During her inauguration speech, Sheinbaum called López Obrador the greatest president in Mexican history and said she will continue all of his social welfare programs, such as pensions for older adults, people with disabilities, public education scholarships and welfare programs for certain young people between 18 and 29. She also vowed to expand one of his programs by creating a new pension for women between the ages of 60 and 64, who will receive $150 bimonthly.

Sheinbaum applauded a controversial judicial reform passed at the end of López Obrador’s presidency, which will see all of Mexico’s judges elected by popular vote.

“The popular vote of judges and magistrates means more independence and autonomy for the judicial power,” she said during her speech.

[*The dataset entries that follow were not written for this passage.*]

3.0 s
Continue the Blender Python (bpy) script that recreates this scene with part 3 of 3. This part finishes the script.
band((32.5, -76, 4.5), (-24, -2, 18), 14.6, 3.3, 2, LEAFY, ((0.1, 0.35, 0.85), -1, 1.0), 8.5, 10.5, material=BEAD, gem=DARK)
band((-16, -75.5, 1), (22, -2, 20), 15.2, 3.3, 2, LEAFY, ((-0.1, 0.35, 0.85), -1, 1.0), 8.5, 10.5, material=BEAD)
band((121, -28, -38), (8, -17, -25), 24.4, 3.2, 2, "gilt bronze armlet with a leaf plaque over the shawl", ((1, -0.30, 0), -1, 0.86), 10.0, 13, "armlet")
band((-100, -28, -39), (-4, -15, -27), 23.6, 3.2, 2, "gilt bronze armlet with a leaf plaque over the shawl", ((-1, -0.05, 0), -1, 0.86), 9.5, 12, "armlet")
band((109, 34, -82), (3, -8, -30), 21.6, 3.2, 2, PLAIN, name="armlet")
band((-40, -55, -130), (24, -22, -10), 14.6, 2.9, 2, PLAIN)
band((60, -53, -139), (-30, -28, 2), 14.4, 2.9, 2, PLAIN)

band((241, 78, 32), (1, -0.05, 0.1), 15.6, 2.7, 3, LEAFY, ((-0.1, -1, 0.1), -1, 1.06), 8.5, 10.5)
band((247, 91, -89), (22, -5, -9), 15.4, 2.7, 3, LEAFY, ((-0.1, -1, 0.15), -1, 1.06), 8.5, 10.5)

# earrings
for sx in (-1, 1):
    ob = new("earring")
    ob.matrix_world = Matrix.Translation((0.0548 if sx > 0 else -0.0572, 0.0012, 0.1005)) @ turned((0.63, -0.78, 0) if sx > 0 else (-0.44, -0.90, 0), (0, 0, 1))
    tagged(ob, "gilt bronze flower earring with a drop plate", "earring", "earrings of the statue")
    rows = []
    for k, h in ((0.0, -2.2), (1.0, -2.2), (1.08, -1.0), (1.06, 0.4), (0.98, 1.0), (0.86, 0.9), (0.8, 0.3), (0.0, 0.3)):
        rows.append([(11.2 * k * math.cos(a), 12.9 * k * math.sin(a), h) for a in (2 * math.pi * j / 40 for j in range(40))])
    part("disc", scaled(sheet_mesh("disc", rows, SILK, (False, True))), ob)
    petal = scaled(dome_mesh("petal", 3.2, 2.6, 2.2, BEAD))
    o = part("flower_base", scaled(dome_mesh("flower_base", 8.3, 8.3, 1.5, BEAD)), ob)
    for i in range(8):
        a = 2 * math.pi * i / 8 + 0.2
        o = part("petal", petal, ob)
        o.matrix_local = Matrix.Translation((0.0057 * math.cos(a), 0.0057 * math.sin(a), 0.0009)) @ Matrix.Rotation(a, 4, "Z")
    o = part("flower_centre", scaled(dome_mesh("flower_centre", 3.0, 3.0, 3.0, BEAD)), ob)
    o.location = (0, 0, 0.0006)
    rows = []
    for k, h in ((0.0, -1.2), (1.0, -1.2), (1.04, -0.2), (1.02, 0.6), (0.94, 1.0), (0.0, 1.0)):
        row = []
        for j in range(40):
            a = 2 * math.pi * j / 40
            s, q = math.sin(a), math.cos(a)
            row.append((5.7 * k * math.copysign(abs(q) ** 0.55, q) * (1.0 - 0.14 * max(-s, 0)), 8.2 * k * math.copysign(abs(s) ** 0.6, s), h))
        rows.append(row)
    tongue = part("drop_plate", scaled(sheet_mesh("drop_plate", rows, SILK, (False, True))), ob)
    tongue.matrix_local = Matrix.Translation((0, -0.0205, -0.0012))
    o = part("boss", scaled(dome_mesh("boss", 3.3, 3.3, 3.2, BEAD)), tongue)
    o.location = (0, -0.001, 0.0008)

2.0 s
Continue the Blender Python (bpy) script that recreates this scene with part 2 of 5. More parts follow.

Wayne thinks this can create a complex situation where judges may be influenced not only by organized crime but by other financial interests.

“We won’t know for a while how they’re going to figure out how to elect these judges. It’ll be at least two years and it’s already not the fastest system,” he said. “And once you have a record [of the judges’ decisions] it may be that the U.S. decides that the cases are not being handled fairly. Decisions by unqualified judges that don’t represent past practice could undermine investors.”

Another potential problem is if the judicial reform violates the United States–Mexico–Canada Agreement, which will be reviewed in 2026. Manufacturers go through the local Mexican courts, and if those courts aren’t fully independent, there could be a violation of the trade agreement.

Wayne said that the real issue within the Mexican judiciary though is impunity, and this reform doesn’t deal with that.

Sheinbaum, a former climate activist, will inherit López Obrador’s staunch supportive policies of Pemex, Mexico’s state-owned petroleum company, while trying to revamp the country’s energy sector and hoping to regain confidence from foreign investment, including the prospect of nearshoring.

“We are going to boost renewable energies. The goal is that by 2030, they will have a 45% share [of total electricity production],” Sheinbaum said in her speech in the Zócalo, straying from her predecessor.

López Obrador focused on propping up Mexican oil production sovereignty during his administration through megaprojects such as the construction of the Dos Bocas oil refinery in his home state of Tabasco, owned by PEMEX, which is, according to some estimates around $102 billion in debt.

Sheinbaum will also weigh the viability of adding a third nuclear reactor to the country’s only nuclear power plant. Sheinbaum, along with Energy Secretary Luz Elena González, are expected to explore the viability of the project, taking into consideration public perceptions of safety and the high cost.

Sheinbaum, the country’s first female president, quickly got to work, proposing on Oct. 3 a package of constitutional reforms guaranteeing wage equality, freedom from gender violence and gender parity in local and federal government cabinets.

“After 200 years of the Republic, for the first time, we women come to lead the destinies of our beautiful nation. And I say ‘we arrived’ because I do not arrive alone; we all arrived,” Sheinbaum said in her first message to the country on Oct. 1.